The SAF mandate consists of two obligations: the main obligation and the power-to-liquid obligation. The main obligation begins at 2% of the total fossil jet fuel supplied in 2025 and will increase annually to 10% in 2030, and then to 22% in 2040. The power-to-liquid obligation takes effect in 2028 at 0.2% of total jet fuel demand and will increase to 3.5% of total jet fuel demand in 2040. Both obligations include a buy-out mechanism that facilitates compliance when suppliers are unable to secure a supply of SAF.
To provide policy support for SAF technologies that do not rely on hydroprocessed esters and fatty acids (HEFA) and to mitigate the risk that the aviation sector crowds out other sources of demand for first-generation biofuels, the SAF Mandate caps the contribution of HEFA to the main obligation at 100% of SAF demand in 2025-26, tapering to 71% in 2030 and 35% in 2040.
The UK government has indicated that the 2040 SAF targets will remain at the same level beyond 2040, but will be kept under review and updated to reflect how the market evolves.

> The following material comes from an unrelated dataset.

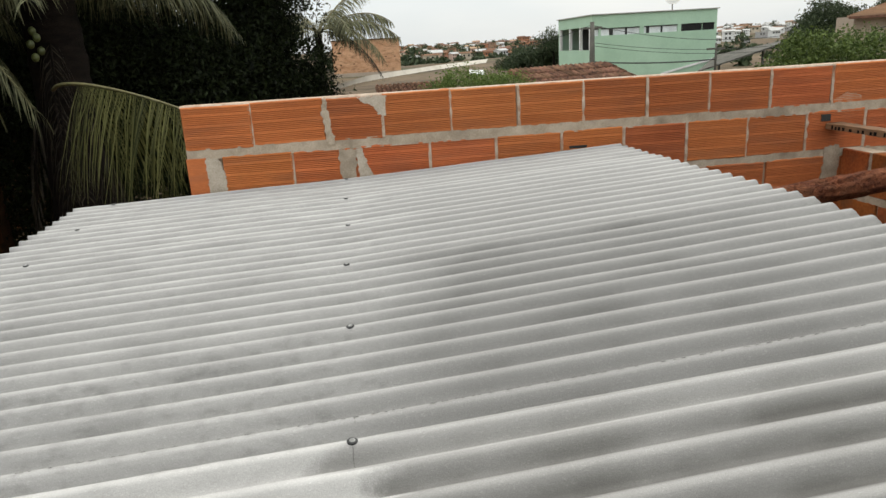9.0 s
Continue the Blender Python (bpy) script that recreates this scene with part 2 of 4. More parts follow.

Early reports for 2025 suggest that the uptake of SAF has fallen below targets, and airlines are voicing concerns about limited supply, potential buy-out liabilities, and competitive disadvantages compared to carriers whose route networks leave them less exposed to the UK and EU SAF mandates.
The UK government estimates that the SAF mandate could deliver up to 6.3 megatonnes of carbon savings annually by 2040.
The Revenue Certainty Mechanism
While the SAF mandate is expected to secure demand for SAF, it does not guarantee SAF producers a fixed price for their product – a key requirement both for scaling up production beyond the inherent limits determined by the availability of qualifying HEFA and for bridging the cost gap between production and sale. The RCM is intended to address these issues for producers of 2nd and 3rd generation SAF (which exclude HEFA).
The RCM is expected to be based on the contract for differences scheme familiar to the financing markets from its use in low-carbon electricity generation. It would guarantee SAF producers a fixed price over a defined period, funded by the fuel suppliers who are subject to the SAF mandate. The legislation for the RCM is progressing through Parliament. However, much of the important detail remains unresolved (notably, how the reference price will be calculated in the absence of a liquid SAF market).
The RCM will be key to the investability of 2nd and 3rd generation SAF projects, but experience from the UK’s clean hydrogen and CCS markets shows that a revenue mechanism alone does not ensure rapid deployment. Developers in those sectors have reported frustration over the slow rollout of funding, uncertainty regarding project timelines, permitting delays, and infrastructure gaps (to name a few).
The SAF market in the UK is at a critical early growth phase, full of potential but facing structural and logistical challenges. By applying insights from early clean hydrogen and CCS projects, we think the UK government can establish a clear flightpath for sustainable aviation.